-- Start Data provided --
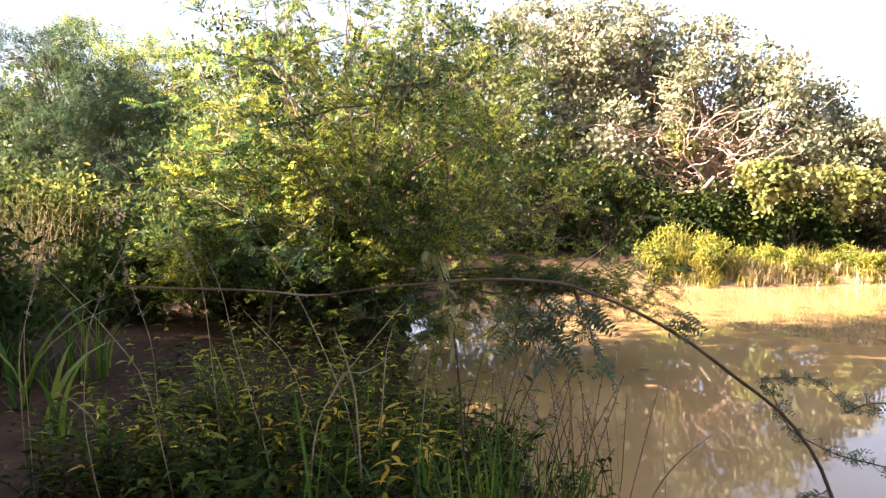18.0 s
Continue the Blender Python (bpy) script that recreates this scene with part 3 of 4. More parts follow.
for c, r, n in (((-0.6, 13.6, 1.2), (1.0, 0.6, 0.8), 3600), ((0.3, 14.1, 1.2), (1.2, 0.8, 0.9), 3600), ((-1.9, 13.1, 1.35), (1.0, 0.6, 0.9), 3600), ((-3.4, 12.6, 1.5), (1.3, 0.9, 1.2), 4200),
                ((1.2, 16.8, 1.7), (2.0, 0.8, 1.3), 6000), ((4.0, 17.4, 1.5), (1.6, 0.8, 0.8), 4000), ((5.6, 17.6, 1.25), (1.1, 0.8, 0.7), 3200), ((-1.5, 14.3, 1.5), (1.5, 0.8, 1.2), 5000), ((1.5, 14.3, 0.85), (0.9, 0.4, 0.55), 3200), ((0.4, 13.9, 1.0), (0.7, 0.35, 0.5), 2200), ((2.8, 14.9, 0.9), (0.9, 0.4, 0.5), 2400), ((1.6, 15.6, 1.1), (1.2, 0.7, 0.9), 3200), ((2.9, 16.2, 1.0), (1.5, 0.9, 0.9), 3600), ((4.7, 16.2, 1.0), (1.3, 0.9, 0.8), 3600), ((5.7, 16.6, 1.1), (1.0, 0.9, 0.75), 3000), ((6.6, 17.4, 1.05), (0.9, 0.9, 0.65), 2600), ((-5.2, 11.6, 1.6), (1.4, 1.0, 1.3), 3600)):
    bush("bush", c, r, "leafy bush on the far bank, its green darkened for shade" if c[0] < 5 else "grey-green bush on the far bank, paled for haze", SHRUB if c[0] < 5 else HAZY, n, 0.11, group="far bank bushes")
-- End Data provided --
_What you have to do_
Your task is to repeat the material above exactly, without its pictures.

_Complete response_
18.0 s
Continue the Blender Python (bpy) script that recreates this scene with part 3 of 4. More parts follow.
for c, r, n in (((-0.6, 13.6, 1.2), (1.0, 0.6, 0.8), 3600), ((0.3, 14.1, 1.2), (1.2, 0.8, 0.9), 3600), ((-1.9, 13.1, 1.35), (1.0, 0.6, 0.9), 3600), ((-3.4, 12.6, 1.5), (1.3, 0.9, 1.2), 4200),
                ((1.2, 16.8, 1.7), (2.0, 0.8, 1.3), 6000), ((4.0, 17.4, 1.5), (1.6, 0.8, 0.8), 4000), ((5.6, 17.6, 1.25), (1.1, 0.8, 0.7), 3200), ((-1.5, 14.3, 1.5), (1.5, 0.8, 1.2), 5000), ((1.5, 14.3, 0.85), (0.9, 0.4, 0.55), 3200), ((0.4, 13.9, 1.0), (0.7, 0.35, 0.5), 2200), ((2.8, 14.9, 0.9), (0.9, 0.4, 0.5), 2400), ((1.6, 15.6, 1.1), (1.2, 0.7, 0.9), 3200), ((2.9, 16.2, 1.0), (1.5, 0.9, 0.9), 3600), ((4.7, 16.2, 1.0), (1.3, 0.9, 0.8), 3600), ((5.7, 16.6, 1.1), (1.0, 0.9, 0.75), 3000), ((6.6, 17.4, 1.05), (0.9, 0.9, 0.65), 2600), ((-5.2, 11.6, 1.6), (1.4, 1.0, 1.3), 3600)):
    bush("bush", c, r, "leafy bush on the far bank, its green darkened for shade" if c[0] < 5 else "grey-green bush on the far bank, paled for haze", SHRUB if c[0] < 5 else HAZY, n, 0.11, group="far bank bushes")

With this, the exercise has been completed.